--- Start of RECORDED INFORMATION ---

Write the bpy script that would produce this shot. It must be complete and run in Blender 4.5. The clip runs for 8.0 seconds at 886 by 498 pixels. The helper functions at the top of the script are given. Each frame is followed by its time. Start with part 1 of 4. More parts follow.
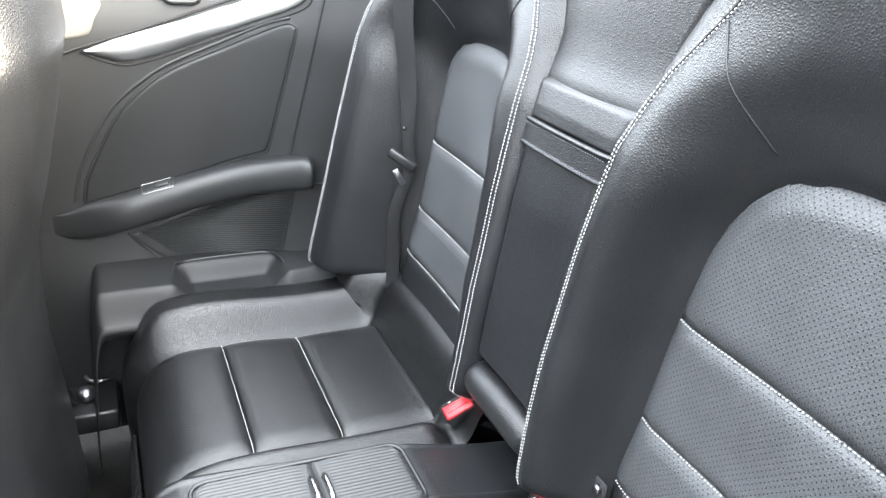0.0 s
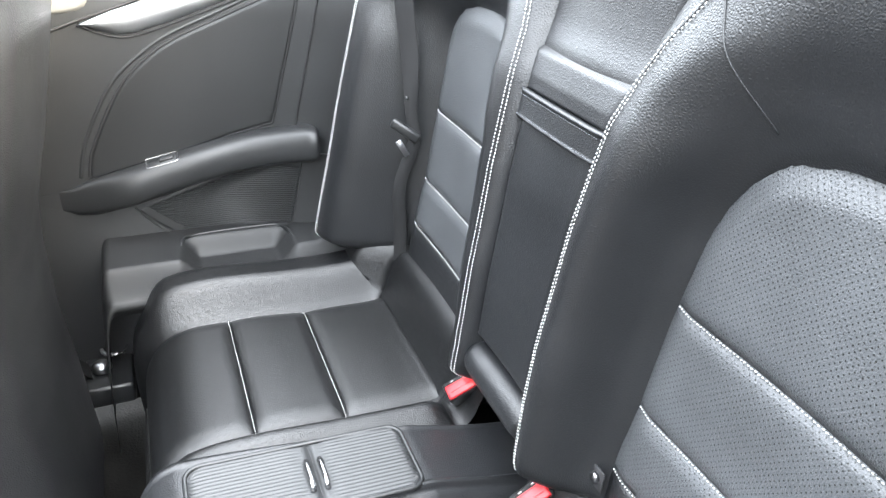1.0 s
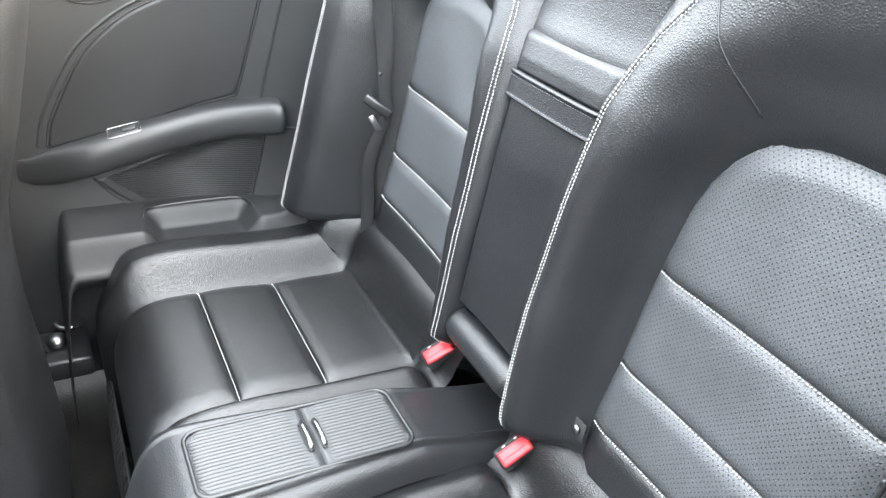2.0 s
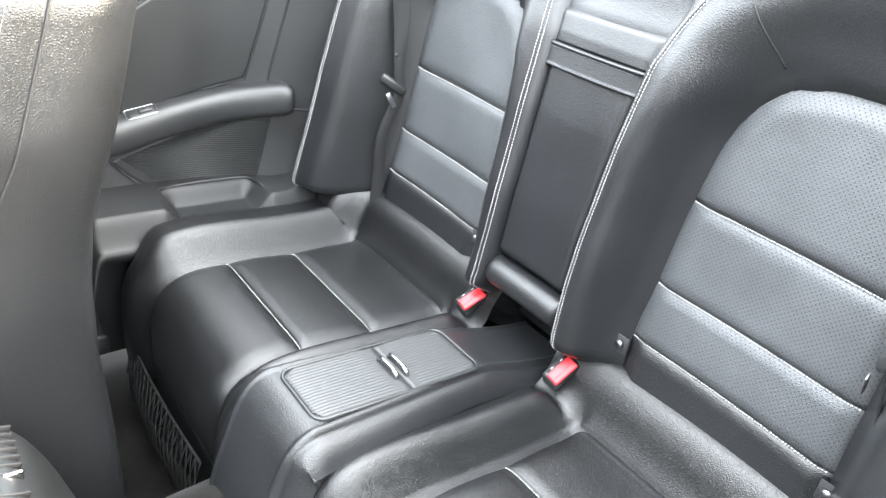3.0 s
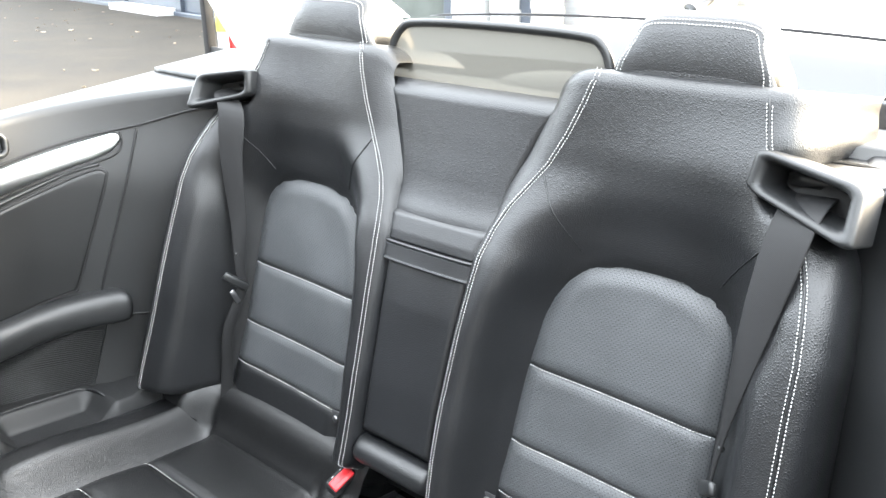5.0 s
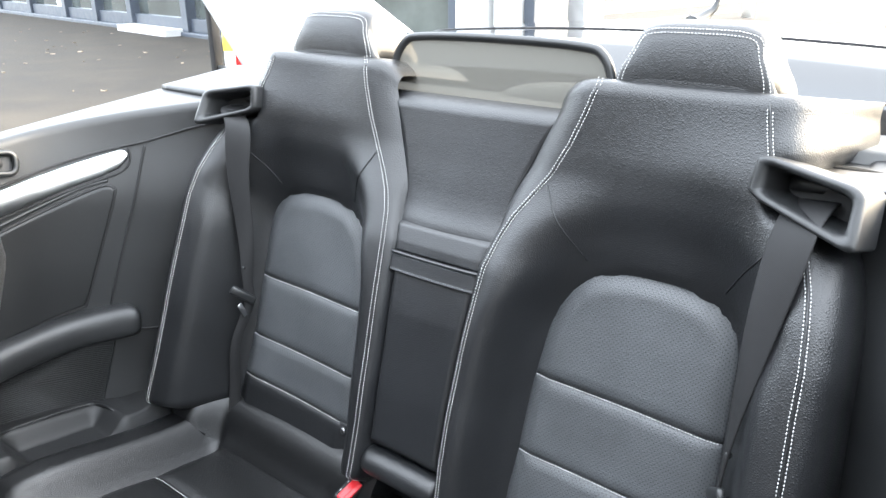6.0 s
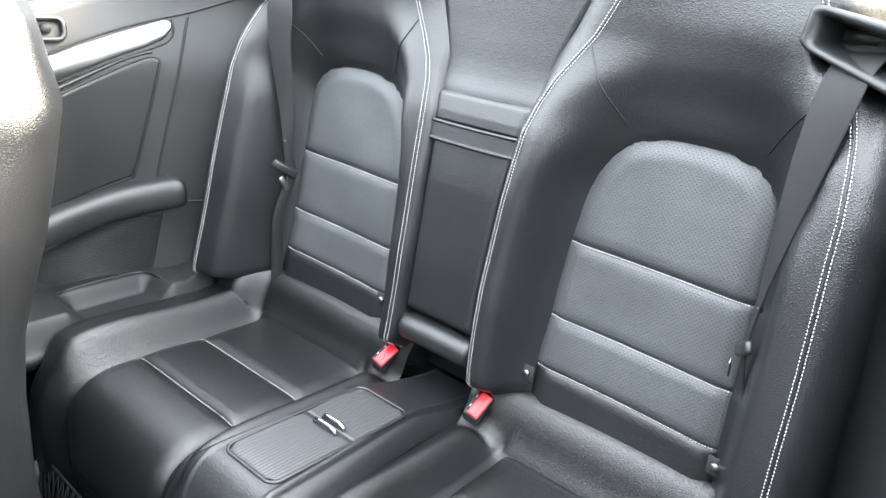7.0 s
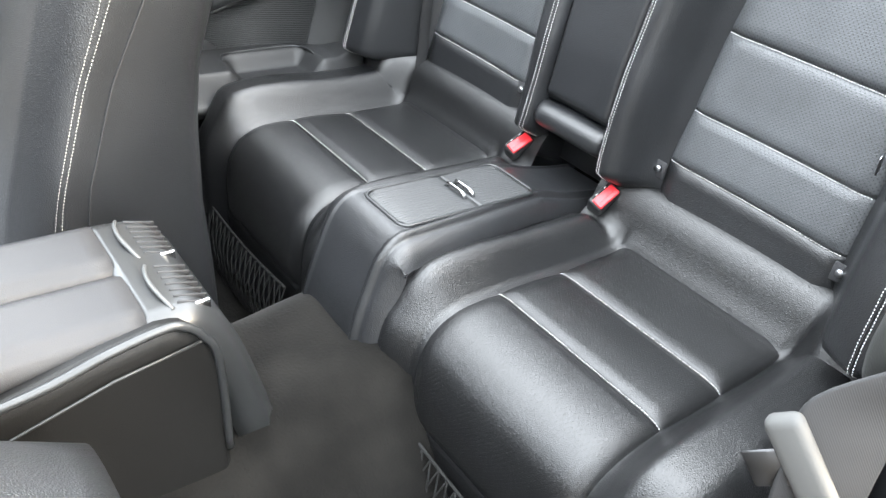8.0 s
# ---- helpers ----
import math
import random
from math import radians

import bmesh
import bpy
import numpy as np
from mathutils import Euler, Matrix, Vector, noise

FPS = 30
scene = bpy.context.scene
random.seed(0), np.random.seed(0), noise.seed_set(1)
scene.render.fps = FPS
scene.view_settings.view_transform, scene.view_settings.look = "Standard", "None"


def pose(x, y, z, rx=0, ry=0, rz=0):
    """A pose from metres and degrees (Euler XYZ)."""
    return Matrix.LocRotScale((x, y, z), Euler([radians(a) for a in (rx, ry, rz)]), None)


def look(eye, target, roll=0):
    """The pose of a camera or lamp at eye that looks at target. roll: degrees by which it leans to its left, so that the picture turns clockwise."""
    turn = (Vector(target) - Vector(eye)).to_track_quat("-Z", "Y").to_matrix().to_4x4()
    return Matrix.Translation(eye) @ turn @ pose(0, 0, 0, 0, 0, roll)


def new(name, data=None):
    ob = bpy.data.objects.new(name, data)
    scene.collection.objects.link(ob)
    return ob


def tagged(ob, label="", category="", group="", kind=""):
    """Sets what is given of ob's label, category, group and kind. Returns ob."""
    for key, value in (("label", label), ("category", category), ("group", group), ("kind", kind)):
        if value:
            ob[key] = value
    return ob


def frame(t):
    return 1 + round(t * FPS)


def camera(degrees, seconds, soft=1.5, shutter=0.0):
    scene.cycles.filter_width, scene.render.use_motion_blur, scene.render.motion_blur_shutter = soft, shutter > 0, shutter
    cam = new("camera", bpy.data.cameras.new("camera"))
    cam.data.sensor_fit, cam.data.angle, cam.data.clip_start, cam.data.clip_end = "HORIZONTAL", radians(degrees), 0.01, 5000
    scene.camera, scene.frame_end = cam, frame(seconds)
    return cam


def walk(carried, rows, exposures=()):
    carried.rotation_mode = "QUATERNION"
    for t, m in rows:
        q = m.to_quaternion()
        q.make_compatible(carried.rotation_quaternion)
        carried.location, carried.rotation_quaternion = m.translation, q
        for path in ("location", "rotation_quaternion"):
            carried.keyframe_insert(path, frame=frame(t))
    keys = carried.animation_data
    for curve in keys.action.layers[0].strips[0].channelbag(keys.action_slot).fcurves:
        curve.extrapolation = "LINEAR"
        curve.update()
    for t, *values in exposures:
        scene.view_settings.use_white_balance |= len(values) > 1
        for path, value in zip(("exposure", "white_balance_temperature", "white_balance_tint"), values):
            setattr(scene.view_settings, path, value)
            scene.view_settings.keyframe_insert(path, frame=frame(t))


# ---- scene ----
cam = camera(62.5, 8.0)
# the car's own axes lean back by this much from the level ground
TILT = Matrix.Rotation(radians(-8.0), 4, "X")
PATH = [
    (0, (0.585, -0.411, 1.015), (-1.051, 0.383, 0.181), 4.5),
    (0.5, (0.582, -0.367, 1.017), (-1.072, 0.327, 0.133), 2.8),
    (1, (0.568, -0.355, 1.027), (-1.055, 0.332, 0.082), 2.6),
    (2.3, (0.578, -0.516, 1.027), (-0.874, 0.453, 0.051), 7.7),
    (2.5, (0.587, -0.573, 1.019), (-0.832, 0.451, 0.052), 8.3),
    (3, (0.581, -0.694, 1.003), (-0.764, 0.461, 0.077), 8.7),
    (3.5, (0.586, -0.741, 1.009), (-0.681, 0.549, 0.153), 8.6),
    (4, (0.6, -0.771, 1.013), (-0.567, 0.674, 0.271), 8.4),
    (4.5, (0.598, -0.781, 1.065), (-0.54, 0.735, 0.425), 6.8),
    (5, (0.581, -0.778, 1.101), (-0.541, 0.788, 0.562), 5.8),
    (5.2, (0.576, -0.774, 1.117), (-0.544, 0.803, 0.609), 5.4),
    (6.3, (0.591, -0.786, 1.083), (-0.564, 0.767, 0.578), 5.1),
    (6.5, (0.591, -0.789, 1.073), (-0.558, 0.752, 0.518), 5.2),
    (7, (0.61, -0.812, 1.028), (-0.551, 0.652, 0.315), 5.8),
    (7.5, (0.639, -0.841, 0.981), (-0.544, 0.509, 0.099), 6.8),
    (8, (0.665, -0.861, 0.947), (-0.572, 0.253, -0.161), 8.4),
]
walk(cam, [(t, TILT @ look(eye, target, roll)) for t, eye, target, roll in PATH], [(0, 4.32, 6700, 7), (1.0, 4.46, 6700, 7), (2.5, 4.66, 6800, 6), (3.5, 4.76, 6800, 6), (4.5, 4.56, 6800, 6), (5.2, 3.88, 6800, 6), (6.3, 3.62, 6450, 7), (6.8, 4.02, 6600, 6), (7.5, 4.50, 6700, 6), (8, 4.44, 6750, 6)])

# ---- world, sun, exposure ----
SUN_EL, SUN_AZ = 23.0, 54.0          # degrees; azimuth from +x towards +y
world = bpy.data.worlds.new("sky")
scene.world = world
world.use_nodes = True
wn = world.node_tree.nodes
sky = wn.new("ShaderNodeTexSky")
sky.sky_type = "NISHITA"
sky.sun_disc = False
sky.sun_elevation = radians(SUN_EL)
sky.sun_rotation = radians(90.0 - SUN_AZ)
sky.dust_density = 5.0
wn["Background"].inputs["Strength"].default_value = 0.15
haze = wn.new("ShaderNodeMix")                # thin bright cloud over the clear sky
haze.data_type = "RGBA"
haze.inputs["Factor"].default_value = 0.50
haze.inputs[7].default_value = (8.0, 8.3, 8.8, 1)
world.node_tree.links.new(sky.outputs[0], haze.inputs[6])
world.node_tree.links.new(haze.outputs[2], wn["Background"].inputs[0])
sun_data = bpy.data.lights.new("sun", "SUN")
sun_data.energy, sun_data.angle, sun_data.color = 0.62, radians(8.0), (1.0, 0.93, 0.82)
sun = new("sun", sun_data)
sd = Vector((math.cos(radians(SUN_EL)) * math.cos(radians(SUN_AZ)), math.cos(radians(SUN_EL)) * math.sin(radians(SUN_AZ)), math.sin(radians(SUN_EL))))
sun.matrix_world = look(sd * 20, (0, 0, 0))


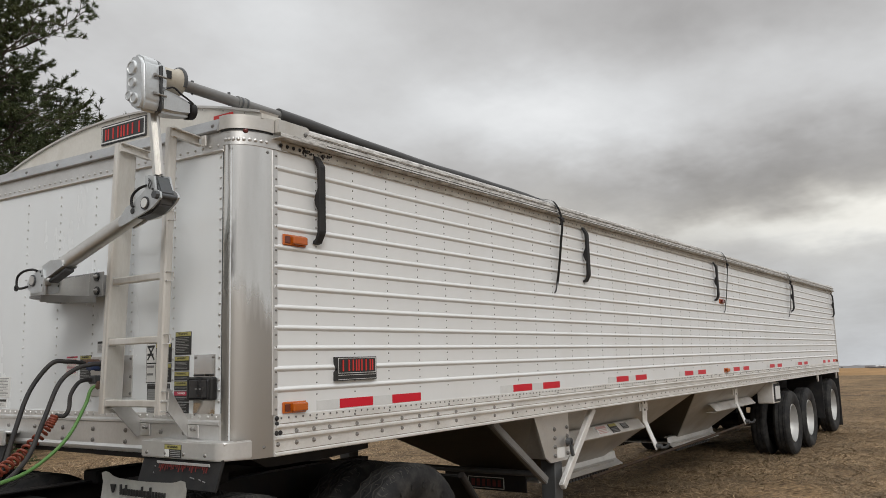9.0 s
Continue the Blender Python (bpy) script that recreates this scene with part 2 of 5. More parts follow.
TYRE = material("tyre_rubber", (0.017, 0.017, 0.018), 0.75, spec=0.25, var=0.7, scale=9, fine=70, bump=0.3, tone=(0.075, 0.072, 0.066), fine_var=0.25)
TYREDUST = material("tyre_dust", (0.075, 0.072, 0.067), 0.9, spec=0.1, var=0.9, scale=12, fine=80, bump=0, tone=(0.05, 0.05, 0.048))
BLKPAINT = material("black_chassis_paint", (0.010, 0.010, 0.011), 0.55, spec=0.3, var=0.5, scale=6, fine=60, bump=0.15, tone=(0.04, 0.028, 0.02))
DARKSTEEL = material("dark_steel", (0.10, 0.105, 0.11), 0.5, 0.5, var=0.5, scale=7, fine=80, bump=0.12, tone=(0.05, 0.045, 0.04))
HOPPERM = material("hopper_sheet", (0.50, 0.49, 0.46), 0.5, 0.35, var=0.6, scale=1.8, fine=40, bump=0.06, tone=(0.28, 0.25, 0.21))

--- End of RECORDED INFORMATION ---

GIVEN TASK » Except for the pictures, give all the material above again verbatim.

OUTPUT BELOW »
Write the bpy script that would produce this shot. It must be complete and run in Blender 4.5. The clip runs for 8.0 seconds at 886 by 498 pixels. The helper functions at the top of the script are given. Each frame is followed by its time. Start with part 1 of 4. More parts follow.
0.0 s
1.0 s
2.0 s
3.0 s
5.0 s
6.0 s
7.0 s
8.0 s
# ---- helpers ----
import math
import random
from math import radians

import bmesh
import bpy
import numpy as np
from mathutils import Euler, Matrix, Vector, noise

FPS = 30
scene = bpy.context.scene
random.seed(0), np.random.seed(0), noise.seed_set(1)
scene.render.fps = FPS
scene.view_settings.view_transform, scene.view_settings.look = "Standard", "None"


def pose(x, y, z, rx=0, ry=0, rz=0):
    """A pose from metres and degrees (Euler XYZ)."""
    return Matrix.LocRotScale((x, y, z), Euler([radians(a) for a in (rx, ry, rz)]), None)


def look(eye, target, roll=0):
    """The pose of a camera or lamp at eye that looks at target. roll: degrees by which it leans to its left, so that the picture turns clockwise."""
    turn = (Vector(target) - Vector(eye)).to_track_quat("-Z", "Y").to_matrix().to_4x4()
    return Matrix.Translation(eye) @ turn @ pose(0, 0, 0, 0, 0, roll)


def new(name, data=None):
    ob = bpy.data.objects.new(name, data)
    scene.collection.objects.link(ob)
    return ob


def tagged(ob, label="", category="", group="", kind=""):
    """Sets what is given of ob's label, category, group and kind. Returns ob."""
    for key, value in (("label", label), ("category", category), ("group", group), ("kind", kind)):
        if value:
            ob[key] = value
    return ob


def frame(t):
    return 1 + round(t * FPS)


def camera(degrees, seconds, soft=1.5, shutter=0.0):
    scene.cycles.filter_width, scene.render.use_motion_blur, scene.render.motion_blur_shutter = soft, shutter > 0, shutter
    cam = new("camera", bpy.data.cameras.new("camera"))
    cam.data.sensor_fit, cam.data.angle, cam.data.clip_start, cam.data.clip_end = "HORIZONTAL", radians(degrees), 0.01, 5000
    scene.camera, scene.frame_end = cam, frame(seconds)
    return cam


def walk(carried, rows, exposures=()):
    carried.rotation_mode = "QUATERNION"
    for t, m in rows:
        q = m.to_quaternion()
        q.make_compatible(carried.rotation_quaternion)
        carried.location, carried.rotation_quaternion = m.translation, q
        for path in ("location", "rotation_quaternion"):
            carried.keyframe_insert(path, frame=frame(t))
    keys = carried.animation_data
    for curve in keys.action.layers[0].strips[0].channelbag(keys.action_slot).fcurves:
        curve.extrapolation = "LINEAR"
        curve.update()
    for t, *values in exposures:
        scene.view_settings.use_white_balance |= len(values) > 1
        for path, value in zip(("exposure", "white_balance_temperature", "white_balance_tint"), values):
            setattr(scene.view_settings, path, value)
            scene.view_settings.keyframe_insert(path, frame=frame(t))


# ---- scene ----
cam = camera(62.5, 8.0)
# the car's own axes lean back by this much from the level ground
TILT = Matrix.Rotation(radians(-8.0), 4, "X")
PATH = [
    (0, (0.585, -0.411, 1.015), (-1.051, 0.383, 0.181), 4.5),
    (0.5, (0.582, -0.367, 1.017), (-1.072, 0.327, 0.133), 2.8),
    (1, (0.568, -0.355, 1.027), (-1.055, 0.332, 0.082), 2.6),
    (2.3, (0.578, -0.516, 1.027), (-0.874, 0.453, 0.051), 7.7),
    (2.5, (0.587, -0.573, 1.019), (-0.832, 0.451, 0.052), 8.3),
    (3, (0.581, -0.694, 1.003), (-0.764, 0.461, 0.077), 8.7),
    (3.5, (0.586, -0.741, 1.009), (-0.681, 0.549, 0.153), 8.6),
    (4, (0.6, -0.771, 1.013), (-0.567, 0.674, 0.271), 8.4),
    (4.5, (0.598, -0.781, 1.065), (-0.54, 0.735, 0.425), 6.8),
    (5, (0.581, -0.778, 1.101), (-0.541, 0.788, 0.562), 5.8),
    (5.2, (0.576, -0.774, 1.117), (-0.544, 0.803, 0.609), 5.4),
    (6.3, (0.591, -0.786, 1.083), (-0.564, 0.767, 0.578), 5.1),
    (6.5, (0.591, -0.789, 1.073), (-0.558, 0.752, 0.518), 5.2),
    (7, (0.61, -0.812, 1.028), (-0.551, 0.652, 0.315), 5.8),
    (7.5, (0.639, -0.841, 0.981), (-0.544, 0.509, 0.099), 6.8),
    (8, (0.665, -0.861, 0.947), (-0.572, 0.253, -0.161), 8.4),
]
walk(cam, [(t, TILT @ look(eye, target, roll)) for t, eye, target, roll in PATH], [(0, 4.32, 6700, 7), (1.0, 4.46, 6700, 7), (2.5, 4.66, 6800, 6), (3.5, 4.76, 6800, 6), (4.5, 4.56, 6800, 6), (5.2, 3.88, 6800, 6), (6.3, 3.62, 6450, 7), (6.8, 4.02, 6600, 6), (7.5, 4.50, 6700, 6), (8, 4.44, 6750, 6)])

# ---- world, sun, exposure ----
SUN_EL, SUN_AZ = 23.0, 54.0          # degrees; azimuth from +x towards +y
world = bpy.data.worlds.new("sky")
scene.world = world
world.use_nodes = True
wn = world.node_tree.nodes
sky = wn.new("ShaderNodeTexSky")
sky.sky_type = "NISHITA"
sky.sun_disc = False
sky.sun_elevation = radians(SUN_EL)
sky.sun_rotation = radians(90.0 - SUN_AZ)
sky.dust_density = 5.0
wn["Background"].inputs["Strength"].default_value = 0.15
haze = wn.new("ShaderNodeMix")                # thin bright cloud over the clear sky
haze.data_type = "RGBA"
haze.inputs["Factor"].default_value = 0.50
haze.inputs[7].default_value = (8.0, 8.3, 8.8, 1)
world.node_tree.links.new(sky.outputs[0], haze.inputs[6])
world.node_tree.links.new(haze.outputs[2], wn["Background"].inputs[0])
sun_data = bpy.data.lights.new("sun", "SUN")
sun_data.energy, sun_data.angle, sun_data.color = 0.62, radians(8.0), (1.0, 0.93, 0.82)
sun = new("sun", sun_data)
sd = Vector((math.cos(radians(SUN_EL)) * math.cos(radians(SUN_AZ)), math.cos(radians(SUN_EL)) * math.sin(radians(SUN_AZ)), math.sin(radians(SUN_EL))))
sun.matrix_world = look(sd * 20, (0, 0, 0))


9.0 s
Continue the Blender Python (bpy) script that recreates this scene with part 2 of 5. More parts follow.
TYRE = material("tyre_rubber", (0.017, 0.017, 0.018), 0.75, spec=0.25, var=0.7, scale=9, fine=70, bump=0.3, tone=(0.075, 0.072, 0.066), fine_var=0.25)
TYREDUST = material("tyre_dust", (0.075, 0.072, 0.067), 0.9, spec=0.1, var=0.9, scale=12, fine=80, bump=0, tone=(0.05, 0.05, 0.048))
BLKPAINT = material("black_chassis_paint", (0.010, 0.010, 0.011), 0.55, spec=0.3, var=0.5, scale=6, fine=60, bump=0.15, tone=(0.04, 0.028, 0.02))
DARKSTEEL = material("dark_steel", (0.10, 0.105, 0.11), 0.5, 0.5, var=0.5, scale=7, fine=80, bump=0.12, tone=(0.05, 0.045, 0.04))
HOPPERM = material("hopper_sheet", (0.50, 0.49, 0.46), 0.5, 0.35, var=0.6, scale=1.8, fine=40, bump=0.06, tone=(0.28, 0.25, 0.21))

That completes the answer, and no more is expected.